DO THIS
Retype all of the listing exactly, passing over any picture you find.

┄┄┄┄┄┄┄┄┄┄┄┄┄┄┄┄┄┄┄┄

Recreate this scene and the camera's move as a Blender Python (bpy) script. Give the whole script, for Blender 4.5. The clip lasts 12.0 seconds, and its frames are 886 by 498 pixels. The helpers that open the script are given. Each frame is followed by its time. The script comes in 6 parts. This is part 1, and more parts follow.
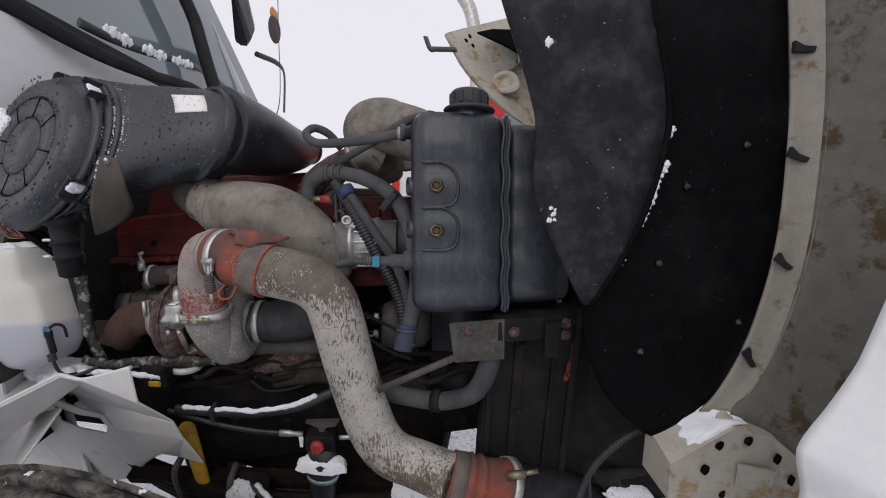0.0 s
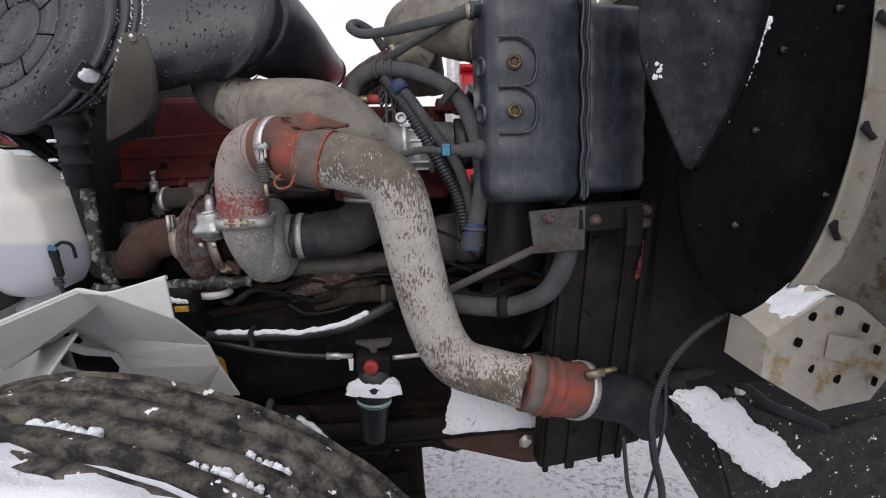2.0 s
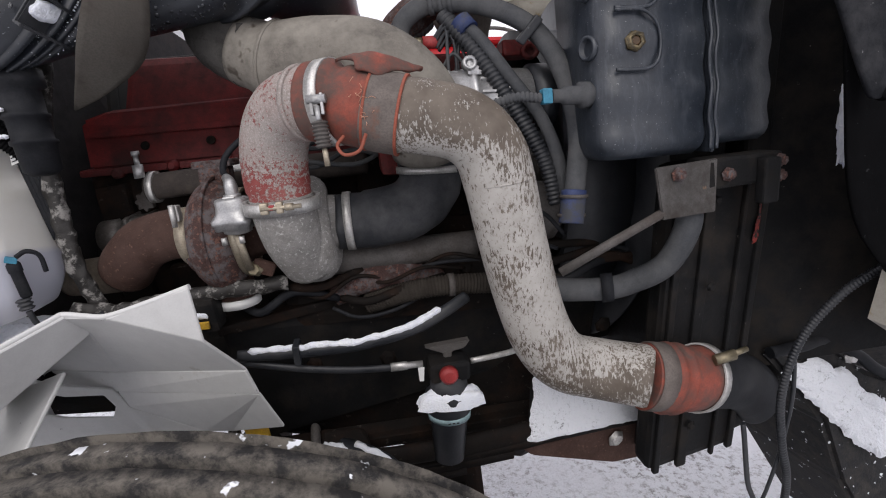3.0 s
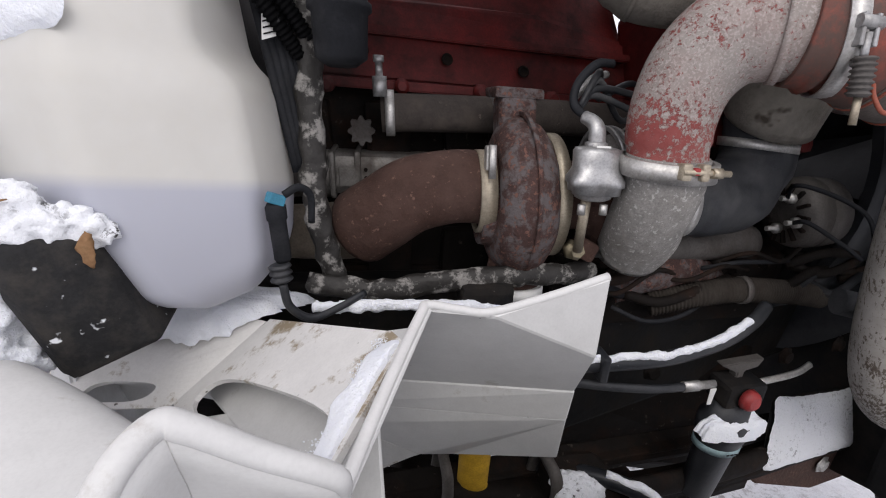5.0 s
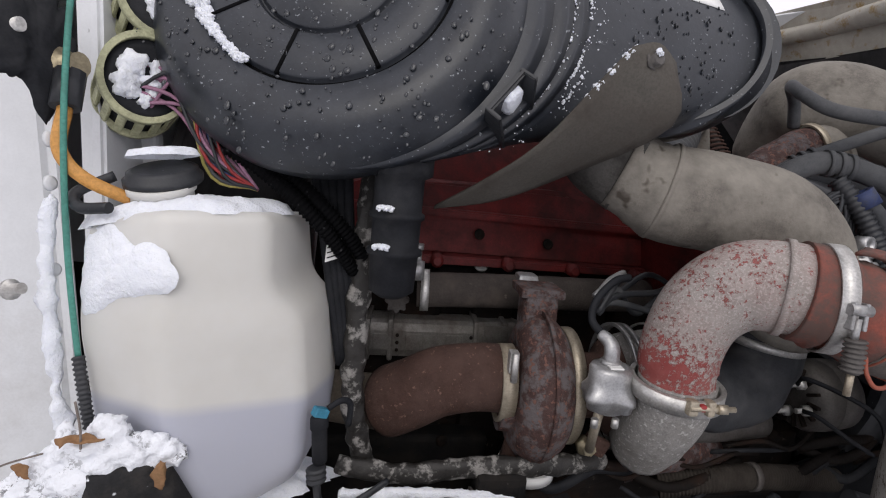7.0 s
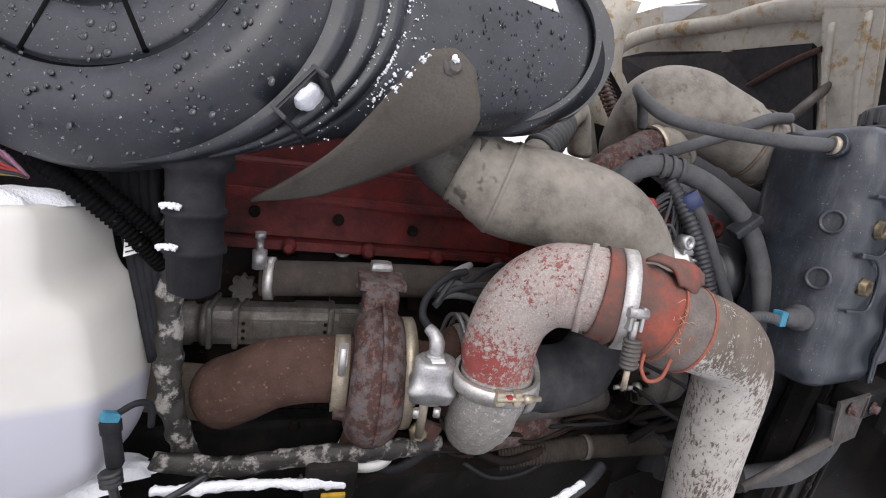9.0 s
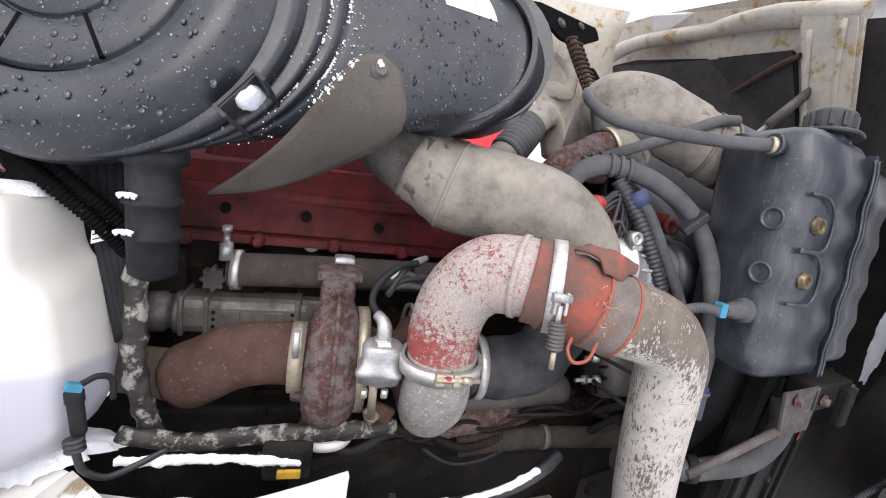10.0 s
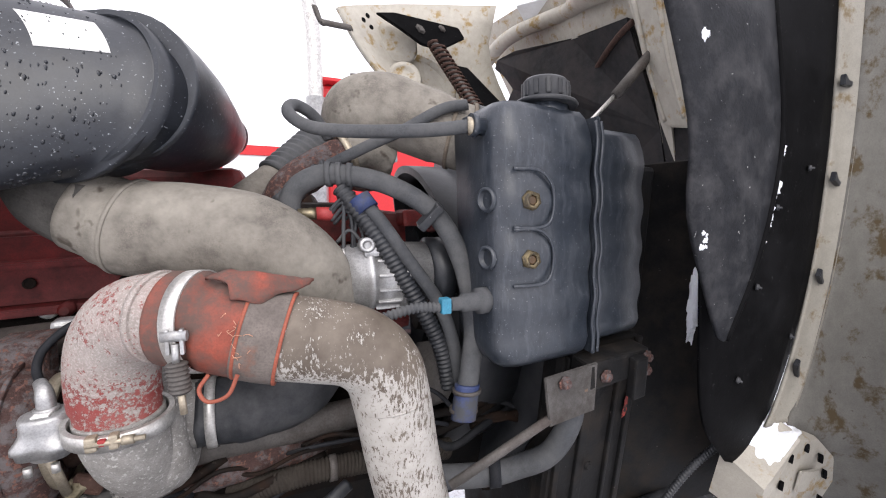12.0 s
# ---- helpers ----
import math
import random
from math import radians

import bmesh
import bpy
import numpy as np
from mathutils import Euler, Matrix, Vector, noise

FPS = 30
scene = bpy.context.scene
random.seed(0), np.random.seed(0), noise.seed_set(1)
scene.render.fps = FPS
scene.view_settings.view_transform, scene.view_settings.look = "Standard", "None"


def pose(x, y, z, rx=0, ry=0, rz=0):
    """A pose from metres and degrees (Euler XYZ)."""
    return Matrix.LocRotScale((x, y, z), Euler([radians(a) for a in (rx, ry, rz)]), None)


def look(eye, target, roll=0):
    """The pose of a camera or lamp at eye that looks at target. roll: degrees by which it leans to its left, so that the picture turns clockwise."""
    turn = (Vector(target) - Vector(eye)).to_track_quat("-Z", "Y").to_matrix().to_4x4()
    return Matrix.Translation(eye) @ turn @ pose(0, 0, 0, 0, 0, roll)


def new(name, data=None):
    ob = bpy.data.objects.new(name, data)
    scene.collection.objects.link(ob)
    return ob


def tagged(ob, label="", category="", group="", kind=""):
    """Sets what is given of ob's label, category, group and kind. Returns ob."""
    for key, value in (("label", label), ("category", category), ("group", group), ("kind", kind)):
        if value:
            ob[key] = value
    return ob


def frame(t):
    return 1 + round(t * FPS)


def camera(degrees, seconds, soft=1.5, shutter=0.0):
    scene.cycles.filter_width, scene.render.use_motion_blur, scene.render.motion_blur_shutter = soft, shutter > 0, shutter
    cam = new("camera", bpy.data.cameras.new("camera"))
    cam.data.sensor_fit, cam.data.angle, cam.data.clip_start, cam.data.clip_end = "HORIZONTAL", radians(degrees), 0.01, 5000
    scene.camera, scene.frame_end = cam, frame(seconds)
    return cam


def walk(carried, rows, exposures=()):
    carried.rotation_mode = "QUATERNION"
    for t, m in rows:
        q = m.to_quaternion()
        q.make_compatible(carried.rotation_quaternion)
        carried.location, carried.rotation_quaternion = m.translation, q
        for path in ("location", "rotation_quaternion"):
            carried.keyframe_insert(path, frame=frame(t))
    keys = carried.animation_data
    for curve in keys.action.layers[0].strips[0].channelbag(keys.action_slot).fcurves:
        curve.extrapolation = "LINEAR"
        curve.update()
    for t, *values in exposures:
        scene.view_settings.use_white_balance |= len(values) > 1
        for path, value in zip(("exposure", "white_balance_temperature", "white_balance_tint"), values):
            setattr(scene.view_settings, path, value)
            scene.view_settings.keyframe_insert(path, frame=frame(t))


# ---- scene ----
# camera: seconds, place, yaw, pitch, roll
cam = camera(92.0, 12.0, soft=1.1)
PATH = [
    (0, 0.0506, -0.0976, 1.4327, -0.10, -2.74, -0.28),
    (0.5, 0.0607, -0.1075, 1.3682, -0.09, -4.38, -0.71),
    (1, 0.0363, -0.1115, 1.2647, -1.36, -5.63, -0.12),
    (1.5, -0.0368, -0.1072, 1.2282, -2.82, -6.14, 0.35),
    (2, -0.1679, -0.0401, 1.2264, -5.10, -3.40, -1.38),
    (2.5, -0.2626, 0.0628, 1.2219, -6.73, -4.42, -4.53),
    (4.5, -0.7869, 0.4337, 1.2132, -22.46, -8.60, 0.13),
    (5, -0.8941, 0.5036, 1.2197, -20.37, -9.31, 2.47),
    (5.5, -0.9651, 0.5259, 1.2177, -18.67, -8.91, 5.85),
    (6, -0.9626, 0.5086, 1.3055, -17.29, -6.56, 6.51),
    (6.5, -0.9498, 0.4926, 1.3699, -16.91, -2.64, 8.07),
    (7, -0.9359, 0.4812, 1.3964, -17.81, -2.51, 7.20),
    (7.5, -0.8856, 0.4683, 1.4320, -22.75, -3.44, 6.43),
    (9.5, -0.7949, 0.4080, 1.4534, -26.10, -6.41, 9.40),
    (10, -0.7514, 0.3692, 1.4480, -24.68, -5.20, 9.36),
    (10.5, -0.6314, 0.3672, 1.4670, -26.06, -4.43, 7.12),
    (11, -0.5099, 0.3110, 1.4943, -25.24, -2.76, 4.87),
    (11.5, -0.4214, 0.2687, 1.5517, -25.71, -1.54, 1.54),
    (12, -0.3487, 0.2260, 1.4838, -25.37, -3.36, -0.91),
]
EXPOSURES = [(0.0, -0.4), (0.5, -0.35), (1.0, -0.25), (2.0, -0.1), (2.5, 0.05), (4.5, 0.05), (5.0, 0.08), (5.5, 0.02), (6.0, -0.15), (7.0, -0.12), (7.5, 0.03), (9.5, 0.76), (10.5, 1.16), (11.5, 1.08), (12.0, 0.85)]
walk(cam, [(t, pose(x, y, z, 0, 0, yaw) @ pose(0, 0, 0, 90 + pitch) @ pose(0, 0, 0, 0, 0, roll)) for t, x, y, z, yaw, pitch, roll in PATH], EXPOSURES)

# world: bright overcast snow sky
world = bpy.data.worlds.new("overcast")
scene.world = world
world.use_nodes = True
wn, wl = world.node_tree.nodes, world.node_tree.links
sky = wn.new("ShaderNodeTexSky")
sky.sky_type, sky.sun_disc = "NISHITA", False
sky.sun_elevation, sky.sun_rotation = radians(42), radians(200)
sky.air_density, sky.dust_density = 1.0, 6.0
cloud = wn.new("ShaderNodeMix")
cloud.data_type = "RGBA"
cloud.inputs[0].default_value = 0.9
wl.new(sky.outputs[0], cloud.inputs[6])
cloud.inputs[7].default_value = (9.95, 9.65, 10.4, 1)
wl.new(cloud.outputs[2], wn["Background"].inputs[0])
wn["Background"].inputs[1].default_value = 0.12
sun = new("sun", bpy.data.lights.new("sun", "SUN"))
sun.data.energy, sun.data.angle, sun.data.color = 0.8, radians(40), (1.0, 0.98, 0.95)
sun.matrix_world = look((-2, -6, 6), (0, 1, 1))


# ---- materials ----
def nodes_of(name):
    m = bpy.data.materials.new(name)
    m.use_nodes = True
    nt = m.node_tree
    return m, nt, nt.nodes["Principled BSDF"]


def noise_tex(nt, scale, detail=6, rough=0.6, vec=None):
    n = nt.nodes.new("ShaderNodeTexNoise")
    n.inputs["Scale"].default_value, n.inputs["Detail"].default_value, n.inputs["Roughness"].default_value = scale, detail, rough
    if vec is None:
        co = nt.nodes.get("co") or nt.nodes.new("ShaderNodeTexCoord")
        co.name = "co"
        vec = co.outputs["Object"]
    nt.links.new(vec, n.inputs["Vector"])
    return n.outputs["Fac"]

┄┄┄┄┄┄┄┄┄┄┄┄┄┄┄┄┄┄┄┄

FULL RESPONSE
Recreate this scene and the camera's move as a Blender Python (bpy) script. Give the whole script, for Blender 4.5. The clip lasts 12.0 seconds, and its frames are 886 by 498 pixels. The helpers that open the script are given. Each frame is followed by its time. The script comes in 6 parts. This is part 1, and more parts follow.
0.0 s
2.0 s
3.0 s
5.0 s
7.0 s
9.0 s
10.0 s
12.0 s
# ---- helpers ----
import math
import random
from math import radians

import bmesh
import bpy
import numpy as np
from mathutils import Euler, Matrix, Vector, noise

FPS = 30
scene = bpy.context.scene
random.seed(0), np.random.seed(0), noise.seed_set(1)
scene.render.fps = FPS
scene.view_settings.view_transform, scene.view_settings.look = "Standard", "None"


def pose(x, y, z, rx=0, ry=0, rz=0):
    """A pose from metres and degrees (Euler XYZ)."""
    return Matrix.LocRotScale((x, y, z), Euler([radians(a) for a in (rx, ry, rz)]), None)


def look(eye, target, roll=0):
    """The pose of a camera or lamp at eye that looks at target. roll: degrees by which it leans to its left, so that the picture turns clockwise."""
    turn = (Vector(target) - Vector(eye)).to_track_quat("-Z", "Y").to_matrix().to_4x4()
    return Matrix.Translation(eye) @ turn @ pose(0, 0, 0, 0, 0, roll)


def new(name, data=None):
    ob = bpy.data.objects.new(name, data)
    scene.collection.objects.link(ob)
    return ob


def tagged(ob, label="", category="", group="", kind=""):
    """Sets what is given of ob's label, category, group and kind. Returns ob."""
    for key, value in (("label", label), ("category", category), ("group", group), ("kind", kind)):
        if value:
            ob[key] = value
    return ob


def frame(t):
    return 1 + round(t * FPS)


def camera(degrees, seconds, soft=1.5, shutter=0.0):
    scene.cycles.filter_width, scene.render.use_motion_blur, scene.render.motion_blur_shutter = soft, shutter > 0, shutter
    cam = new("camera", bpy.data.cameras.new("camera"))
    cam.data.sensor_fit, cam.data.angle, cam.data.clip_start, cam.data.clip_end = "HORIZONTAL", radians(degrees), 0.01, 5000
    scene.camera, scene.frame_end = cam, frame(seconds)
    return cam


def walk(carried, rows, exposures=()):
    carried.rotation_mode = "QUATERNION"
    for t, m in rows:
        q = m.to_quaternion()
        q.make_compatible(carried.rotation_quaternion)
        carried.location, carried.rotation_quaternion = m.translation, q
        for path in ("location", "rotation_quaternion"):
            carried.keyframe_insert(path, frame=frame(t))
    keys = carried.animation_data
    for curve in keys.action.layers[0].strips[0].channelbag(keys.action_slot).fcurves:
        curve.extrapolation = "LINEAR"
        curve.update()
    for t, *values in exposures:
        scene.view_settings.use_white_balance |= len(values) > 1
        for path, value in zip(("exposure", "white_balance_temperature", "white_balance_tint"), values):
            setattr(scene.view_settings, path, value)
            scene.view_settings.keyframe_insert(path, frame=frame(t))


# ---- scene ----
# camera: seconds, place, yaw, pitch, roll
cam = camera(92.0, 12.0, soft=1.1)
PATH = [
    (0, 0.0506, -0.0976, 1.4327, -0.10, -2.74, -0.28),
    (0.5, 0.0607, -0.1075, 1.3682, -0.09, -4.38, -0.71),
    (1, 0.0363, -0.1115, 1.2647, -1.36, -5.63, -0.12),
    (1.5, -0.0368, -0.1072, 1.2282, -2.82, -6.14, 0.35),
    (2, -0.1679, -0.0401, 1.2264, -5.10, -3.40, -1.38),
    (2.5, -0.2626, 0.0628, 1.2219, -6.73, -4.42, -4.53),
    (4.5, -0.7869, 0.4337, 1.2132, -22.46, -8.60, 0.13),
    (5, -0.8941, 0.5036, 1.2197, -20.37, -9.31, 2.47),
    (5.5, -0.9651, 0.5259, 1.2177, -18.67, -8.91, 5.85),
    (6, -0.9626, 0.5086, 1.3055, -17.29, -6.56, 6.51),
    (6.5, -0.9498, 0.4926, 1.3699, -16.91, -2.64, 8.07),
    (7, -0.9359, 0.4812, 1.3964, -17.81, -2.51, 7.20),
    (7.5, -0.8856, 0.4683, 1.4320, -22.75, -3.44, 6.43),
    (9.5, -0.7949, 0.4080, 1.4534, -26.10, -6.41, 9.40),
    (10, -0.7514, 0.3692, 1.4480, -24.68, -5.20, 9.36),
    (10.5, -0.6314, 0.3672, 1.4670, -26.06, -4.43, 7.12),
    (11, -0.5099, 0.3110, 1.4943, -25.24, -2.76, 4.87),
    (11.5, -0.4214, 0.2687, 1.5517, -25.71, -1.54, 1.54),
    (12, -0.3487, 0.2260, 1.4838, -25.37, -3.36, -0.91),
]
EXPOSURES = [(0.0, -0.4), (0.5, -0.35), (1.0, -0.25), (2.0, -0.1), (2.5, 0.05), (4.5, 0.05), (5.0, 0.08), (5.5, 0.02), (6.0, -0.15), (7.0, -0.12), (7.5, 0.03), (9.5, 0.76), (10.5, 1.16), (11.5, 1.08), (12.0, 0.85)]
walk(cam, [(t, pose(x, y, z, 0, 0, yaw) @ pose(0, 0, 0, 90 + pitch) @ pose(0, 0, 0, 0, 0, roll)) for t, x, y, z, yaw, pitch, roll in PATH], EXPOSURES)

# world: bright overcast snow sky
world = bpy.data.worlds.new("overcast")
scene.world = world
world.use_nodes = True
wn, wl = world.node_tree.nodes, world.node_tree.links
sky = wn.new("ShaderNodeTexSky")
sky.sky_type, sky.sun_disc = "NISHITA", False
sky.sun_elevation, sky.sun_rotation = radians(42), radians(200)
sky.air_density, sky.dust_density = 1.0, 6.0
cloud = wn.new("ShaderNodeMix")
cloud.data_type = "RGBA"
cloud.inputs[0].default_value = 0.9
wl.new(sky.outputs[0], cloud.inputs[6])
cloud.inputs[7].default_value = (9.95, 9.65, 10.4, 1)
wl.new(cloud.outputs[2], wn["Background"].inputs[0])
wn["Background"].inputs[1].default_value = 0.12
sun = new("sun", bpy.data.lights.new("sun", "SUN"))
sun.data.energy, sun.data.angle, sun.data.color = 0.8, radians(40), (1.0, 0.98, 0.95)
sun.matrix_world = look((-2, -6, 6), (0, 1, 1))


# ---- materials ----
def nodes_of(name):
    m = bpy.data.materials.new(name)
    m.use_nodes = True
    nt = m.node_tree
    return m, nt, nt.nodes["Principled BSDF"]


def noise_tex(nt, scale, detail=6, rough=0.6, vec=None):
    n = nt.nodes.new("ShaderNodeTexNoise")
    n.inputs["Scale"].default_value, n.inputs["Detail"].default_value, n.inputs["Roughness"].default_value = scale, detail, rough
    if vec is None:
        co = nt.nodes.get("co") or nt.nodes.new("ShaderNodeTexCoord")
        co.name = "co"
        vec = co.outputs["Object"]
    nt.links.new(vec, n.inputs["Vector"])
    return n.outputs["Fac"]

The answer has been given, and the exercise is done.